_INFORMATION PROVIDED:_
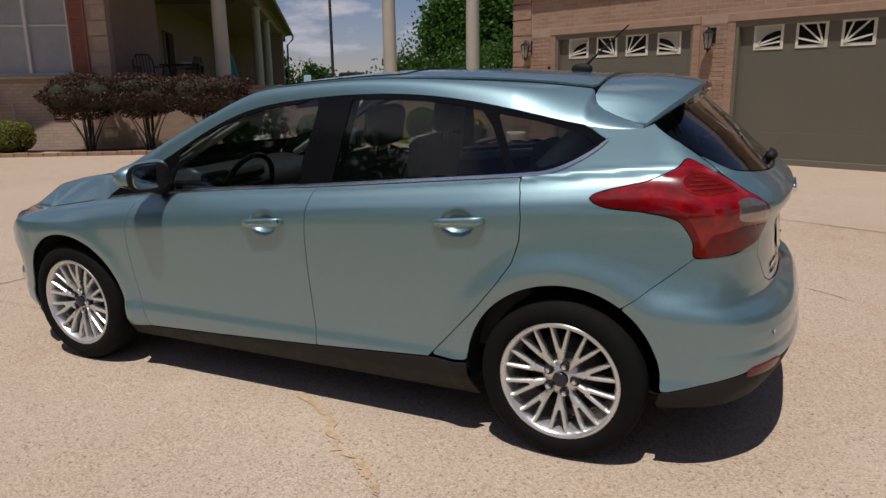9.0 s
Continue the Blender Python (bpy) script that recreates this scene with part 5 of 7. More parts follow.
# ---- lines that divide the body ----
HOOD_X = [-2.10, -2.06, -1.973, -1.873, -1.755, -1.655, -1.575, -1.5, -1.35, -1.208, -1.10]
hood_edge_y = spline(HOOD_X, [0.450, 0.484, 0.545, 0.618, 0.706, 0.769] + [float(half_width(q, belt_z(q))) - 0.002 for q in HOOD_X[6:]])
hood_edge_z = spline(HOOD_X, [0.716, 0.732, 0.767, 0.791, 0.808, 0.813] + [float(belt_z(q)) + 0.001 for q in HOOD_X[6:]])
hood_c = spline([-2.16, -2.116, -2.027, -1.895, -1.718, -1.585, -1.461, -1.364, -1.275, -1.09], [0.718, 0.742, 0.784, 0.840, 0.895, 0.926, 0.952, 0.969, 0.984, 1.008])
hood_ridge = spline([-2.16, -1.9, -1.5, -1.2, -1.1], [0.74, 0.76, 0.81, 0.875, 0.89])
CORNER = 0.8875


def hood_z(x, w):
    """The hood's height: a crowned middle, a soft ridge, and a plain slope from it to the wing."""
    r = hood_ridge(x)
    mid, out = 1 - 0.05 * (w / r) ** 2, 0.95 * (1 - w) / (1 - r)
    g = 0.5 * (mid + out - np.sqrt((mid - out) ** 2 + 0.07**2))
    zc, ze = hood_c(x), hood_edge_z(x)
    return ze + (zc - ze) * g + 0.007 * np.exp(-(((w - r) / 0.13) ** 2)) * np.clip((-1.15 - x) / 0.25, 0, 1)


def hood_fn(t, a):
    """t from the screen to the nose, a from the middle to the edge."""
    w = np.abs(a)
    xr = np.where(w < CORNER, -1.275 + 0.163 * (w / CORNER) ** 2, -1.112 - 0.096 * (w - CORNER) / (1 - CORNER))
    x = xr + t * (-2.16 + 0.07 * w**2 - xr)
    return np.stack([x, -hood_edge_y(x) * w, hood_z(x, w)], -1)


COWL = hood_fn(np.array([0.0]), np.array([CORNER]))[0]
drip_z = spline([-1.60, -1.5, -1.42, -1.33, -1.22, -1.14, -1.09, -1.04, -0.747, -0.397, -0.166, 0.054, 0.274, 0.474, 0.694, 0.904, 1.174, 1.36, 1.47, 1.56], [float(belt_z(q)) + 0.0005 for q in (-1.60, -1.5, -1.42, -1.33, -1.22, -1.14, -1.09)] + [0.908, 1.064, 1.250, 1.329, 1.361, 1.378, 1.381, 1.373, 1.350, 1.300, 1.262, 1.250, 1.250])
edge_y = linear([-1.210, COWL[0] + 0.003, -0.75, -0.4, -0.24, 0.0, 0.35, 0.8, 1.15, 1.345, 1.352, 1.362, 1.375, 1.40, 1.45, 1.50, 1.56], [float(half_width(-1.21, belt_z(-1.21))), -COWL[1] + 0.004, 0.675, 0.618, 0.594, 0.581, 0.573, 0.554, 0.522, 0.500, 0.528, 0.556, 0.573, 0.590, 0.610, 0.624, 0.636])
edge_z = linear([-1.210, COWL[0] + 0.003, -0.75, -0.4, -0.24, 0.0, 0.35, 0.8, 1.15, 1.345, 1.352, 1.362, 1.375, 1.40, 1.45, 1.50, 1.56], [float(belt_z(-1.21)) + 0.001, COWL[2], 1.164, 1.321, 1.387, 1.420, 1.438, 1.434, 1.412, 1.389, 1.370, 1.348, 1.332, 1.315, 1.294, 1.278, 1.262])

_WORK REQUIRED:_
Your task is to gather every line with the word "that" and copy it.

_EXPECTED ANSWER:_
Continue the Blender Python (bpy) script that recreates this scene with part 5 of 7. More parts follow.
# ---- lines that divide the body ----